Casey reiterated the company's comfort with its revised guidance announced earlier this summer.

Global Crossing, which is near completion of its global fiber-optic network, said Aug. 31 it expects cash revenue - revenue plus incremental cash-deferred revenue - from continuing operations to be about $5.2 billion, up from a previous estimate of $4.84 billion and 38% above 1999 results. Global Crossing estimated recurring adjusted EBITDA, for the year will be about $1.34 billion, up from a previous projection of about $1.21 billion.

Including acquisitions, the company predicted 2000 cash revenue of $5.37 billion, 38% above 1999 levels, and a 56% increase in recurring adjusted EBITDA to $1.34 billion.

Global Crossing also said in August it expects recurring adjusted EBITDA for the third quarter to show "insignificant growth" from the second quarter's strong results because of seasonality in capacity sales.

Casey said Friday that he is confident that Global Crossing will meet or beat prior guidance for its third quarter, adding "I feel good about the year as a whole."

The company is slated to announce its third-quarter results Nov. 13.

CEO Casey, who took over the helm of Global Crossing on Oct. 11 after Leo Hindery Jr. stepped down as CEO, said he's "very comfortable with the demand equation for bandwidth" despite the alleged over capacity in the market.

There's "no such thing" as a capacity glut, he said. "A lot of fiber is being put in the ground, but it's a question of whether it's being lit."

Sinking fiber in the ground represents only a fraction of what it costs to have the fiber lit, he said, adding that companies likely won't activate the strands of fiber until there is demand for them.

Bermunda-based Global Crossing's costs are continuously coming down, while prices remain stable despite competition, said Casey. The company's third-quarter results will indicate "there's not a lot of change there," he said.

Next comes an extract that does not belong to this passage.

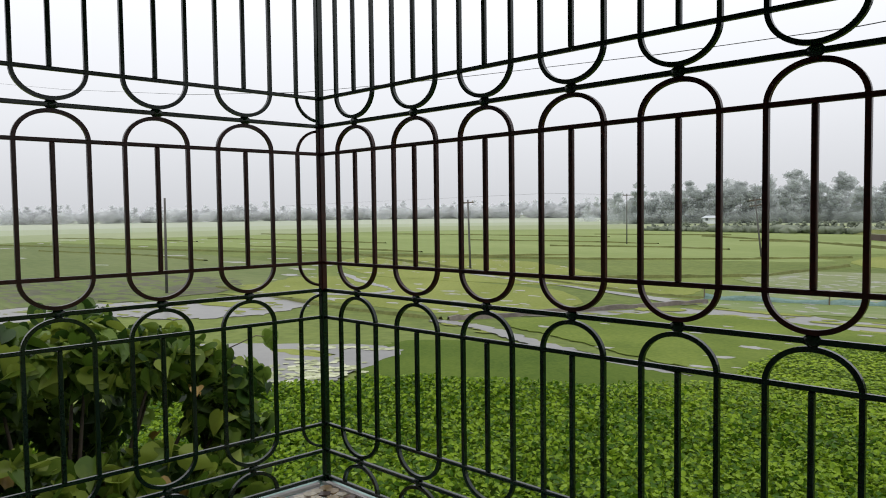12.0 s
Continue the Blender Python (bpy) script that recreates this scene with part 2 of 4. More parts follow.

Every time the company announces a quarter, demand for bandwidth exceeds its expectations, he said.

When asked whether he has concerns about extending Global Crossing's network to include the critical "last mile" to connect with customers, Casey said the company is "committed to expanding deeper into the local network."

Global Crossing, which already is expanding its fiber network deeper into cities, is currently in discussions "with a couple of different people" to purchase fiber in 20 cities, primarily in the U.S., he said.

A number of companies have "come upon hard times" and may be willing to sell or swap such assets, he said.

Acquiring fiber deeper into the markets it serves, which would be faster and less expensive than Global Crossing building its own assets, would reduce the company's costs and increase the quality of its service, said Casey.

He added following the presentation that it would be 'very unlikely" for Global Crossing to acquire all of the assets of a distressed competitive local exchange carrier, or CLEC, with the company preferring instead to acquire only what it needs.

Casey attributed the slide in Global Crossing's stock over the past several months to the broad weakness in the telecom sector.

"The entire sector has been significantly revalued," said Casey. "It's not a Global Crossing phenomenon."

Given the change in market climate, "it is important for us to execute ... because the market will differentiate winners and losers and determine who will prevail," he said.

Global Crossing will be "one of the winners," he said, adding that the company has an advantage over some of its competitors because it has no need to access the capital markets to fund its business plan.

Casey also noted that while competition is built into the company's model, it has a first-mover advantage and is the only company with a seamless network already in place.

After gaining 3.3% Thursday, Global Crossing shares fell 7.1% to $21.88 recently on volume of 9 million compared with average daily volume of 11.9 million. The stock is down from a 52-week high of $61.81 posted Feb. 16, but near its 52-week low of $20.13 hit Oct. 11.